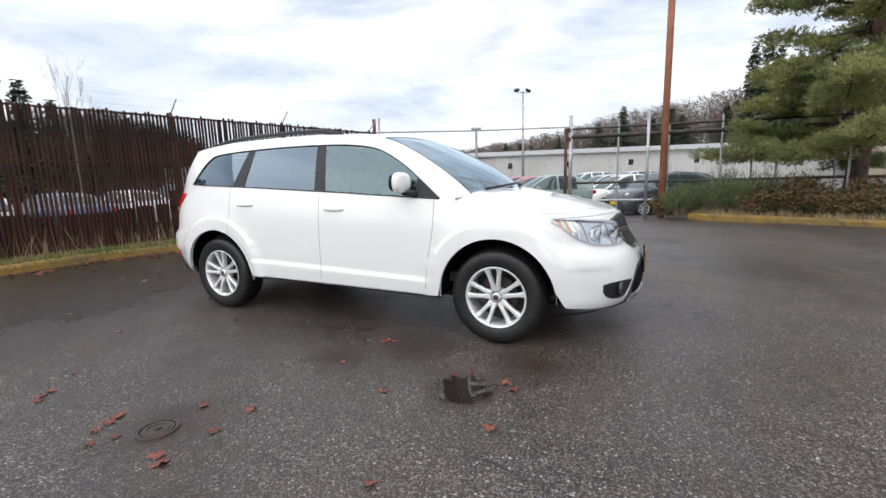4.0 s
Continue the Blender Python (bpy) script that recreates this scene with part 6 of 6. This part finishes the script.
rng_l = random.Random(12)
for x, y in ((-0.89, -2.66), (-0.92, -2.60), (-0.84, -2.70), (0.03, -2.75), (0.39, -2.77), (0.46, -2.80), (0.17, -2.36), (0.46, -2.52), (0.46, -2.29), (-0.18, -2.62), (-0.14, -2.75), (-0.03, -2.84), (-0.15, -2.68), (0.55, -1.58), (0.63, -1.14), (0.70, -1.10), (1.05, -1.84), (1.77, -1.54), (1.70, -1.47), (1.76, -1.97), (1.43, -2.55), (-1.08, -2.39), (-4.11, 0.14), (-3.57, -0.40), (-3.64, -0.33), (-1.72, -1.74), (1.45, -1.42), (1.36, -1.48), (0.62, -1.10)):
    fallen_leaf(x, y, rng_l.uniform(0.45, 0.85), rng_l)
for _ in range(130):      # litter along the gutter
    p = KERB_A[rng_l.randrange(12, len(KERB_A))]
    fallen_leaf(p.x + abs(rng_l.gauss(0.05, 0.25)) + 0.03, p.y + rng_l.uniform(-0.3, 0.3), rng_l.uniform(0.6, 1.2), rng_l)
for _ in range(100):      # and across the driveway mouth
    t = rng_l.random()
    fallen_leaf(-4.6 + 3.2 * t + rng_l.gauss(0, 0.15), 4.75 + 0.5 * t + rng_l.gauss(0, 0.22), rng_l.uniform(0.5, 1.0), rng_l)
for _ in range(40):
    fallen_leaf(rng_l.uniform(-4.5, 0.5), rng_l.uniform(-2.0, 4.2), rng_l.uniform(0.3, 0.6), rng_l)


def manhole():
    x, y, r = 0.165, -2.625, 0.085
    g = thing("utility_cover", "small round cast-iron utility cover in asphalt", "utility cover", pose(x, y, 0.004))
    part("lid", Build().spin([(0.0, 0.004), (r * 0.55, 0.004), (r * 0.58, 0.009), (r * 0.66, 0.009), (r * 0.70, 0.004), (r * 0.9, 0.004), (r * 0.93, -0.02)], (0, 0, 0), "z", 32), IRON, g, smooth=False)
    part("ring", Build().spin([(r * 0.98, -0.02), (r * 1.0, 0.006), (r * 1.18, 0.006), (r * 1.25, -0.02)], (0, 0, 0), "z", 32), IRON, g, smooth=False)
    for a, c in ((0.020, 0.004), (0.004, 0.016)):
        part("mark", Build().box(-a, a, -c, c, 0.0, 0.0075, pose(0.006, 0.0, 0.003, 0, 0, 50)), IRON, g)


manhole()


def puddle(x, y, rx, ry, seed, label, mat=WATER, z=0.0035):
    rng = random.Random(seed)
    b = Build()
    n = 40
    pts = []
    for k in range(n):
        a = math.tau * k / n
        q = 1 + 0.55 * noise.noise((math.cos(a) * 1.6 + seed, math.sin(a) * 1.6, 0)) + 0.30 * noise.noise((math.cos(a) * 5 + seed, math.sin(a) * 5, 2))
        pts.append((x + math.cos(a) * rx * q, y + math.sin(a) * ry * q, z))
    b.add(pts, [tuple(range(n))])
    return solid("puddle", b, mat, label, "puddle", "structure")


puddle(1.47, -1.64, 0.38, 0.36, 3, "small rain puddle in a dip of asphalt")


def leaf_litter():
    """Wet brown leaf crumbs swept along the gutter and over the driveway mouth."""
    rng = random.Random(44)
    b = Build()
    line = [p + Vector((0.05, 0)) for p in KERB_A] + smooth_line([(-4.3, 4.5), (-3.2, 4.9), (-1.4, 5.3), (0.6, 6.4), (2.2, 8.0), (3.4, 9.5)], 8)
    n_k = len(KERB_A)
    for _ in range(5200):
        i = rng.randrange(len(line) - 1)
        p = line[i].lerp(line[i + 1], rng.random())
        spread = abs(rng.gauss(0, 0.16)) if i < n_k else rng.gauss(0, 0.14)
        if i >= n_k - 2 and rng.random() < 0.45:
            continue
        x, y = p.x + spread, p.y + rng.gauss(0, 0.08)
        r, a = rng.uniform(0.008, 0.030), rng.uniform(0, math.tau)
        c, s = math.cos(a) * r, math.sin(a) * r
        z = height(x, y) + rng.uniform(0.003, 0.014)
        b.add([(x - c, y - s, z), (x + s * 0.5, y - c * 0.5, z + rng.uniform(0, 0.008)), (x + c, y + s, z + rng.uniform(0, 0.01)), (x - s * 0.6, y + c * 0.6, z)], [(0, 1, 2, 3)])
    solid("leaf_litter", b, LITTER, "wet brown leaf litter along the gutter", "leaf litter", "stuff", fix=False)


LITTER = material("leaf_crumbs", (0.10, 0.042, 0.024), 0.75, vary=0.6, spots=(((0.045, 0.026, 0.018), 6.0, 0.4, 0.6),))
leaf_litter()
──────────
◆ AIM ◆
Transcribe the listing above verbatim. Omit the pictures.

◆ ANSWER TO THE EXERCISE ◆
4.0 s
Continue the Blender Python (bpy) script that recreates this scene with part 6 of 6. This part finishes the script.
rng_l = random.Random(12)
for x, y in ((-0.89, -2.66), (-0.92, -2.60), (-0.84, -2.70), (0.03, -2.75), (0.39, -2.77), (0.46, -2.80), (0.17, -2.36), (0.46, -2.52), (0.46, -2.29), (-0.18, -2.62), (-0.14, -2.75), (-0.03, -2.84), (-0.15, -2.68), (0.55, -1.58), (0.63, -1.14), (0.70, -1.10), (1.05, -1.84), (1.77, -1.54), (1.70, -1.47), (1.76, -1.97), (1.43, -2.55), (-1.08, -2.39), (-4.11, 0.14), (-3.57, -0.40), (-3.64, -0.33), (-1.72, -1.74), (1.45, -1.42), (1.36, -1.48), (0.62, -1.10)):
    fallen_leaf(x, y, rng_l.uniform(0.45, 0.85), rng_l)
for _ in range(130):      # litter along the gutter
    p = KERB_A[rng_l.randrange(12, len(KERB_A))]
    fallen_leaf(p.x + abs(rng_l.gauss(0.05, 0.25)) + 0.03, p.y + rng_l.uniform(-0.3, 0.3), rng_l.uniform(0.6, 1.2), rng_l)
for _ in range(100):      # and across the driveway mouth
    t = rng_l.random()
    fallen_leaf(-4.6 + 3.2 * t + rng_l.gauss(0, 0.15), 4.75 + 0.5 * t + rng_l.gauss(0, 0.22), rng_l.uniform(0.5, 1.0), rng_l)
for _ in range(40):
    fallen_leaf(rng_l.uniform(-4.5, 0.5), rng_l.uniform(-2.0, 4.2), rng_l.uniform(0.3, 0.6), rng_l)


def manhole():
    x, y, r = 0.165, -2.625, 0.085
    g = thing("utility_cover", "small round cast-iron utility cover in asphalt", "utility cover", pose(x, y, 0.004))
    part("lid", Build().spin([(0.0, 0.004), (r * 0.55, 0.004), (r * 0.58, 0.009), (r * 0.66, 0.009), (r * 0.70, 0.004), (r * 0.9, 0.004), (r * 0.93, -0.02)], (0, 0, 0), "z", 32), IRON, g, smooth=False)
    part("ring", Build().spin([(r * 0.98, -0.02), (r * 1.0, 0.006), (r * 1.18, 0.006), (r * 1.25, -0.02)], (0, 0, 0), "z", 32), IRON, g, smooth=False)
    for a, c in ((0.020, 0.004), (0.004, 0.016)):
        part("mark", Build().box(-a, a, -c, c, 0.0, 0.0075, pose(0.006, 0.0, 0.003, 0, 0, 50)), IRON, g)


manhole()


def puddle(x, y, rx, ry, seed, label, mat=WATER, z=0.0035):
    rng = random.Random(seed)
    b = Build()
    n = 40
    pts = []
    for k in range(n):
        a = math.tau * k / n
        q = 1 + 0.55 * noise.noise((math.cos(a) * 1.6 + seed, math.sin(a) * 1.6, 0)) + 0.30 * noise.noise((math.cos(a) * 5 + seed, math.sin(a) * 5, 2))
        pts.append((x + math.cos(a) * rx * q, y + math.sin(a) * ry * q, z))
    b.add(pts, [tuple(range(n))])
    return solid("puddle", b, mat, label, "puddle", "structure")


puddle(1.47, -1.64, 0.38, 0.36, 3, "small rain puddle in a dip of asphalt")


def leaf_litter():
    """Wet brown leaf crumbs swept along the gutter and over the driveway mouth."""
    rng = random.Random(44)
    b = Build()
    line = [p + Vector((0.05, 0)) for p in KERB_A] + smooth_line([(-4.3, 4.5), (-3.2, 4.9), (-1.4, 5.3), (0.6, 6.4), (2.2, 8.0), (3.4, 9.5)], 8)
    n_k = len(KERB_A)
    for _ in range(5200):
        i = rng.randrange(len(line) - 1)
        p = line[i].lerp(line[i + 1], rng.random())
        spread = abs(rng.gauss(0, 0.16)) if i < n_k else rng.gauss(0, 0.14)
        if i >= n_k - 2 and rng.random() < 0.45:
            continue
        x, y = p.x + spread, p.y + rng.gauss(0, 0.08)
        r, a = rng.uniform(0.008, 0.030), rng.uniform(0, math.tau)
        c, s = math.cos(a) * r, math.sin(a) * r
        z = height(x, y) + rng.uniform(0.003, 0.014)
        b.add([(x - c, y - s, z), (x + s * 0.5, y - c * 0.5, z + rng.uniform(0, 0.008)), (x + c, y + s, z + rng.uniform(0, 0.01)), (x - s * 0.6, y + c * 0.6, z)], [(0, 1, 2, 3)])
    solid("leaf_litter", b, LITTER, "wet brown leaf litter along the gutter", "leaf litter", "stuff", fix=False)


LITTER = material("leaf_crumbs", (0.10, 0.042, 0.024), 0.75, vary=0.6, spots=(((0.045, 0.026, 0.018), 6.0, 0.4, 0.6),))
leaf_litter()